The proliferation of digital photo taking and social media have not had a negative impact on their business, he said.

“You’re already editing. It’s easier to make your holiday card,” he said.

Patrick Priore, chief merchandising officer at Paper Source, said the holiday card business has not slowed down. “In fact, it’s growing because people are trying to find new ways to express themselves and I don’t see that happening digitally.”

Consumers are more conscious of ethical production components, he said. “They want something that lasts and not something that is going to be irresponsible to the planet,” he said.
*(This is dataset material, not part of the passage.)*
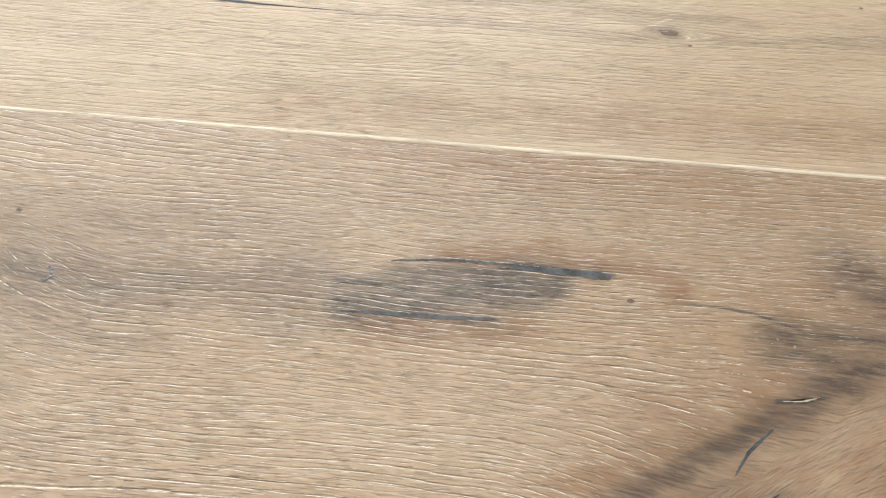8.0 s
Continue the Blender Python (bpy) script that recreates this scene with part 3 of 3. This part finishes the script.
def washed_look(x, y):
    u = y + wobble(x, y, 51)
    z, ring, pore = brushed(x + 0.4 * y, u, 51, 0.00030, 260, 30, 0.4)
    line = [(-0.56, 0.066), (-0.501, 0.074), (-0.434, 0.090), (-0.386, 0.090), (-0.348, 0.084), (-0.294, 0.083), (-0.25, 0.086)]
    x, y = frayed(x, y, 54)
    stain = 0.6 * stroke(x, y, line, 0.010)
    stain = np.maximum(stain, 0.7 * stroke(x, y, [(-0.42, 0.11), (-0.346, 0.100), (-0.315, 0.104), (-0.25, 0.120)], 0.005))
    stain = np.maximum(stain, 0.6 * ramp(-0.31, -0.265, x) * ramp(0.45, 0.75, value_noise(x * 30, y * 190 + 90, 53)))
    stain = np.maximum(stain, 0.5 * stroke(x, y, [(-0.45, 0.150), (-0.25, 0.170)], 0.016))
    ink = 0.6 * stroke(x, y, line, 0.0046)
    ink = np.maximum(ink, 0.8 * spot(x, y, -0.277, 0.128, 0.004, 0.003))
    ink = np.maximum(ink, 0.7 * ramp(-0.283, -0.270, x) * ramp(0.055, 0.03, y) * ramp(0.50, 0.75, value_noise(x * 220, y * 300 + 90, 56)))
    ink = np.maximum(ink, 0.6 * stroke(x, y, [(-0.355, 0.036), (-0.335, 0.040), (-0.32, 0.041)], 0.0018))
    tone = 0.44 + 0.2 * ramp(0.08, 0.0, y) - 0.10 * ramp(0.10, 0.2, y)
    return dict(u=u, ring=ring, z=z, pore=pore, stain=stain, ink=ink, tone=tone)


def honey_look(x, y):
    # hard-brushed board: wide corrugated growth rings that sweep towards the edge
    u = y + 0.060 / (1 + np.exp(-(x - 0.33) / 0.085)) + 0.03 * ramp(-0.1, -0.8, x) + (value_noise(x * 5 + 20, y * 14 + 20, 61) - 0.5) * 0.012
    u = u + (value_noise(x * 70 + 20, y * 120 + 20, 62) - 0.5) * 0.0011 + (value_noise(x * 24 + 20, y * 60 + 20, 63) - 0.5) * 0.0018
    depth = -(y + 0.22)
    ring = u * 130 + ramp(0.10, -0.25, x) * (190 * 0.012 * np.logaddexp(0, (0.055 - depth) / 0.012) - 65 * (u + 0.19)) + 1.5 * value_noise(u * 24 + 80, x * 0.8 + 9, 64)
    p, row = ring - np.floor(ring), np.floor(ring)
    groove = ramp(0.20, 0.50, p) * ramp(0.72, 0.50, p)
    pore = np.clip(0.25 + 0.95 * value_noise(x * 16 + 20, row + 60, 65), 0, 1) * (0.7 + 0.4 * value_noise(x * 120 + 20, row + 90, 68))
    z = 0.0008 * groove * np.clip(pore, 0, 1)
    grey = ramp(-0.275, -0.315, y + 0.05 * ramp(0.15, 0.5, x) - 0.02 * ramp(-0.2, 0.1, x))
    stain = 0.9 * spot(x, y, -0.331, -0.329, 0.008, 0.006) + 0.30 * grey
    tone = 0.5 + 0.10 * (value_noise(x * 4 + 9, y * 18 + 40, 67) - 0.5) - 0.20 * grey
    rust = 0.40 * ramp(-0.42, -0.10, x) * ramp(0.22, 0.05, x) * ramp(-0.225, -0.26, y) * (0.5 + 0.8 * value_noise(x * 8 + 20, y * 30 + 20, 69))
    return dict(u=u, ring=ring, z=z, pore=np.clip(pore, 0, 1), stain=stain, tone=tone, rust=rust)


def tan_look(x, y):
    u = y + wobble(x, y, 71)
    z, ring, pore = brushed(x + 0.4 * y, u, 71, 0.00022, 300, 24, 0.35)
    tone = 0.50 - 0.22 * stroke(x, y, [(-0.4, 0.262), (-0.2, 0.266), (0.0, 0.272)], 0.02)
    return dict(u=u, ring=ring, z=z, pore=pore, tone=tone)


def dull_look(x, y):
    u = y + wobble(x, y, 81)
    z, ring, pore = brushed(x + 0.4 * y, u, 81, 0.00026, 280, 30, 0.4)
    stain = 0.55 * stroke(x, y, [(0.20, 0.256), (0.25, 0.262), (0.31, 0.267), (0.40, 0.270)], 0.0035) * ramp(0.45, 0.38, x)
    stain = np.maximum(stain, 0.30 * stroke(x, y, [(0.0, 0.285), (0.1, 0.275), (0.2, 0.300)], 0.006))
    tone = 0.44 + 0.2 * (value_noise(x * 6 + 9, y * 30 + 40, 83) - 0.5)
    return dict(u=u, ring=ring, z=z, pore=pore, stain=stain, tone=tone)


W, BUTT = 0.22, -0.268
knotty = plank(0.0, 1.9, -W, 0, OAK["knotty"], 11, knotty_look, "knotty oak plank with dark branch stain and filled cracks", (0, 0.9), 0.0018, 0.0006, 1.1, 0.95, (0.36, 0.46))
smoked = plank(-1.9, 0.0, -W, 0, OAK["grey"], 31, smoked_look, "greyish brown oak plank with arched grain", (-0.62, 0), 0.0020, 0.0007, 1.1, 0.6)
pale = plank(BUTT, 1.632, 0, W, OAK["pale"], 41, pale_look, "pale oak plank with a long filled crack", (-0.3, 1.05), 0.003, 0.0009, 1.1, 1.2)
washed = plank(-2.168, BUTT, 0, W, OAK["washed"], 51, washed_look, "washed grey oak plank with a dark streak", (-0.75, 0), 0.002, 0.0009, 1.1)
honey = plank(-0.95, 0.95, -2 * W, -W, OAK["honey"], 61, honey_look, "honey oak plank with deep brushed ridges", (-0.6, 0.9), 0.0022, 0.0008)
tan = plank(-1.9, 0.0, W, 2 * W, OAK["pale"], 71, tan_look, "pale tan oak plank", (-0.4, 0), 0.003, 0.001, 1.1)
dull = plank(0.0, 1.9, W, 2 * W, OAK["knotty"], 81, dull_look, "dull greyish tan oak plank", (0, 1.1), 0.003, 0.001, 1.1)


# ---------------------------------------------------------------- fillings, knots and flakes in the planks
def outline(points, seed, rough, step=0.0012):
    """A closed outline through the points, rounded and frayed."""
    rng, out, n = random.Random(seed), [], len(points)
    for i in range(n):
        p0, p1, p2, p3 = (Vector(points[(i + k) % n]) for k in (-1, 0, 1, 2))
        steps = max(2, int((p2 - p1).length / step))
        for s in range(steps):
            t = s / steps
            q = p1 + (p2 - p1) * t
            c = 0.5 * (2 * p1 + (p2 - p0) * t + (2 * p0 - 5 * p1 + 4 * p2 - p3) * t * t + (3 * p1 - p0 - 3 * p2 + p3) * t ** 3)
            q = q.lerp(c, 0.5)
            out.append((q.x + rng.uniform(-rough, rough), q.y + rng.uniform(-rough, rough)))
    return out


def ribbon(line, widths):
    """The outline of a crack along a line, with its width at each point."""
    left, right = [], []
    for i, (px, py) in enumerate(line):
        a, b = Vector(line[max(i - 1, 0)]), Vector(line[min(i + 1, len(line) - 1)])
        d = (b - a).normalized()
        h = widths[i] / 2
        left.append((px - d.y * h, py + d.x * h))
        right.append((px + d.y * h, py - d.x * h))
    return left + right[::-1]


def inlay(name, points, material, parent, seed, rough=0.0004, proud=0.00012, label="", limit=None, step=0.0012):
    """A filling that lies in the wood, a hair proud of it; limit: the y or x edges of the board it must keep within."""
    pts = outline(points, seed, rough, step)
    if limit:
        pts = [(min(max(px, limit[0]), limit[1]), min(max(py, limit[2]), limit[3])) for px, py in pts]
    bm = bmesh.new()
    top = [bm.verts.new((px, py, proud)) for px, py in pts]
    low = [bm.verts.new((px, py, -0.0015)) for px, py in pts]
    f = bm.faces.new(top)
    for i in range(len(top)):
        bm.faces.new((top[i - 1], low[i - 1], low[i], top[i]))
    bmesh.ops.triangulate(bm, faces=[f])
    bmesh.ops.recalc_face_normals(bm, faces=bm.faces)
    return part(name, bm, material, parent, label)


IN1 = (0.0022, 1.0, -W + 0.0018, -0.002)
inlay("resin_fill", [(0.410, -0.1955), (0.4125, -0.203), (0.415, -0.2080), (0.423, -0.2068), (0.432, -0.2015), (0.441, -0.1950), (0.4545, -0.1865), (0.4445, -0.1945), (0.433, -0.2045),
                     (0.431, -0.2090), (0.440, -0.2140), (0.449, -0.2178), (0.447, -0.2192), (0.424, -0.2192), (0.403, -0.2190), (0.405, -0.2172), (0.410, -0.2150), (0.4115, -0.2080)],
      BLUE_RESIN, knotty, 1, 0.0004, label="dark blue-grey star-shaped crack filling", limit=IN1)
inlay("resin_fill", ribbon([(0.529, -0.166), (0.5325, -0.176), (0.5345, -0.184)], [0.0040, 0.0032, 0.0008]), RESIN, knotty, 2, 0.0004)
inlay("resin_fill", ribbon([(0.541, -0.1645), (0.5475, -0.168), (0.5495, -0.180), (0.5515, -0.201), (0.5545, -0.2185)], [0.0030, 0.0038, 0.0034, 0.0036, 0.0034]), RESIN, knotty, 3, 0.0005, 0.0003, limit=IN1)
inlay("resin_fill", [(0.585, -0.148), (0.586, -0.144), (0.589, -0.140), (0.595, -0.139), (0.601, -0.1365), (0.608, -0.1365), (0.611, -0.140), (0.614, -0.146), (0.616, -0.150),
                     (0.620, -0.154), (0.6225, -0.1575), (0.613, -0.1585), (0.609, -0.1565), (0.605, -0.1535), (0.6045, -0.145), (0.601, -0.142), (0.594, -0.1425), (0.589, -0.1475)],
      RESIN, knotty, 4, 0.0006, 0.0003, "dark hook-shaped crack filling")
inlay("resin_fill", ribbon([(0.684, -0.1215), (0.699, -0.1235), (0.712, -0.1275), (0.722, -0.1275), (0.732, -0.131)], [0.002, 0.004, 0.003, 0.0026, 0.001]), RESIN, knotty, 5, 0.0006)
inlay("resin_fill", ribbon([(0.280, -0.0835), (0.31, -0.0805), (0.337, -0.0805)], [0.0006, 0.0018, 0.0012]), STREAK_RESIN, knotty, 6, 0.0003)
inlay("resin_fill", ribbon([(0.338, -0.0805), (0.346, -0.0815), (0.370, -0.0822), (0.389, -0.0832)], [0.0022, 0.0032, 0.0036, 0.0042]), STREAK_RESIN, knotty, 7, 0.0004)
inlay("resin_fill", ribbon([(0.258, -0.1155), (0.282, -0.1148), (0.305, -0.1145), (0.331, -0.113)], [0.0008, 0.0022, 0.0022, 0.0012]), STREAK_RESIN, knotty, 8, 0.0003)
# two pale slivers that paint the glints on glossy cracks
inlay("splinter_or_glint", ribbon([(0.464, -0.1436), (0.474, -0.1428), (0.482, -0.1402)], [0.0002, 0.0005, 0.0002]), FLAKE_OR_GLINT, knotty, 9, 0.0002)
inlay("splinter_or_glint", ribbon([(0.545, -0.0938), (0.5485, -0.0952), (0.552, -0.0972)], [0.0002, 0.0005, 0.0002]), FLAKE_OR_GLINT, knotty, 10, 0.0002)
inlay("resin_fill", ribbon([(0.457, -0.158), (0.445, -0.169), (0.437, -0.180)], [0.0008, 0.0015, 0.0005]), RESIN, knotty, 11, 0.0002)
inlay("resin_fill", ribbon([(0.574, -0.066), (0.579, -0.064), (0.584, -0.067)], [0.001, 0.003, 0.001]), RESIN, knotty, 12, 0.0006)

inlay("resin_fill", ribbon([(0.0575, -0.0712), (0.0625, -0.0722), (0.0675, -0.0716), (0.0710, -0.0722)], [0.0012, 0.0030, 0.0018, 0.0006]), RESIN, knotty, 13, 0.0004, label="small blue-grey filling in a knot")
inlay("resin_fill", ribbon([(0.0615, -0.0725), (0.0622, -0.0760), (0.0640, -0.0775)], [0.0016, 0.0020, 0.0008]), RESIN, knotty, 14, 0.0004)
inlay("resin_fill", ribbon([(0.1112, -0.1040), (0.1138, -0.1060), (0.1140, -0.1095), (0.1122, -0.1125), (0.1105, -0.1118)], [0.0008, 0.0016, 0.0014, 0.0016, 0.0006]), RESIN, knotty, 16, 0.0003)


def knot(cx, cy, rx, ry, parent, seed, turn=0.0):
    c, s = math.cos(radians(turn)), math.sin(radians(turn))
    pts = [(cx + rx * math.cos(a) * c - ry * math.sin(a) * s, cy + rx * math.cos(a) * s + ry * math.sin(a) * c) for a in (k * math.tau / 8 for k in range(8))]
    return inlay("knot", pts, KNOT, parent, seed, min(rx, ry) * 0.45, 0.0001)


for i, (kx, ky, ka, kb, kt) in enumerate([(0.3985, -0.0965, 0.0020, 0.0010, 0), (0.592, -0.0702, 0.0036, 0.0013, -20), (0.045, -0.0762, 0.0045, 0.0008, 8),
                                          (0.083, -0.0712, 0.0014, 0.0012, 0), (0.7235, -0.0485, 0.0032, 0.0014, 0), (0.7205, -0.0588, 0.0012, 0.0014, 0)]):
    knot(kx, ky, ka, kb, knotty, 20 + i, kt)
for i, (kx, ky, ka, kb) in enumerate([(0.441, 0.1155, 0.0068, 0.0019), (0.453, 0.1045, 0.0016, 0.0008), (0.593, 0.196, 0.0026, 0.0022), (0.582, 0.184, 0.0018, 0.001), (0.577, 0.172, 0.0018, 0.0012),
                                      (0.579, 0.160, 0.0014, 0.001), (0.703, 0.177, 0.002, 0.001)]):
    knot(kx, ky, ka, kb, pale, 40 + i)
for i, (kx, ky, ka, kb) in enumerate([(-0.296, -0.1825, 0.0024, 0.0013), (-0.339, -0.1815, 0.0016, 0.0010)]):
    knot(kx, ky, ka, kb, smoked, 60 + i, -20)
inlay("resin_fill", ribbon([(BUTT - 0.008, 0.1050), (-0.258, 0.1036), (-0.245, 0.1035), (-0.2, 0.1065), (-0.153, 0.1062), (-0.107, 0.109), (-0.06, 0.1105), (-0.02, 0.1135),
                            (0.05, 0.1172), (0.113, 0.1150), (0.17, 0.1130), (0.228, 0.1120)],
                           [0.0200, 0.0165, 0.0142, 0.0130, 0.0112, 0.0098, 0.0082, 0.0066, 0.0046, 0.0026, 0.0014, 0.0004]), SMOOTH_RESIN, pale, 15, 0.00045, 0.00012, "long tapering blue-grey crack filling", (BUTT + 0.0014, 1.0, 0.002, W - 0.002), 0.0075)
inlay("splinter_or_glint", ribbon([(-0.252, -0.1135), (-0.249, -0.1142), (-0.246, -0.1145)], [0.0003, 0.0009, 0.0003]), FLAKE_OR_GLINT, smoked, 90, 0.0001, 0.0004, "tiny pale flake of wood")

knot(-0.2475, 0.1038, 0.0016, 0.0012, pale, 91)

# ---------------------------------------------------------------- the rest of the floor
rng = random.Random(7)
kinds = list(OAK)
done = {-2: (-0.95, 0.95), -1: (-1.9, 1.9), 0: (-2.168, 1.632), 1: (-1.9, 1.9)}
for row in range(-10, 10):
    y0 = row * W
    spans = []
    if row in done:
        a, b = done[row]
        spans = [(max(WEST, a - 1.9), a), (b, min(EAST, b + 1.9))]
    else:
        x = WEST - rng.uniform(0.2, 1.5)
        while x < EAST:
            spans.append((max(x, WEST), min(x + 1.9, EAST)))
            x += 1.9
    for a, b in spans:
        if b - a > 0.05:
            seed = rng.randrange(100, 900)
            plank(a, b, y0, y0 + W, OAK[rng.choice(kinds)], seed, plain_grain(seed))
The desire to stay in touch with friends and to return, at least once a year, to the act of putting a stamp on the letter and communicating in a slow and tangible way, is one aspect of our society that seems fragile. I feel the confluence of several factors pushing me towards a change in this small, but significant tradition.

Maybe next year, I will do a postcard. Or maybe another deer in the woods. Or maybe, nothing at all. And, maybe, in 20 years, I’ll write my own letter with book recommendations. As we find with so many things, our personal decisions are inextricably linked with where we are in our evolving lives and a changing society.

It reminds me of the box of postcards I have from my great-grandmother. The one-cent stamps are postmarked between 1909 and 1914, when she was a teenager. “We got home safe and hope you got home safe too,” one note says.

I love looking at the short notes, written in longhand, and the images on front of the cards — photographs of women in turn-of-the-century clothes or Victorian cherubs — and piecing together clues about the people she knew and what they cared about.

“How interesting,” I imagine a great-granddaughter saying if she ever comes across a box of my holiday cards a hundred years from now. “They used to send these.”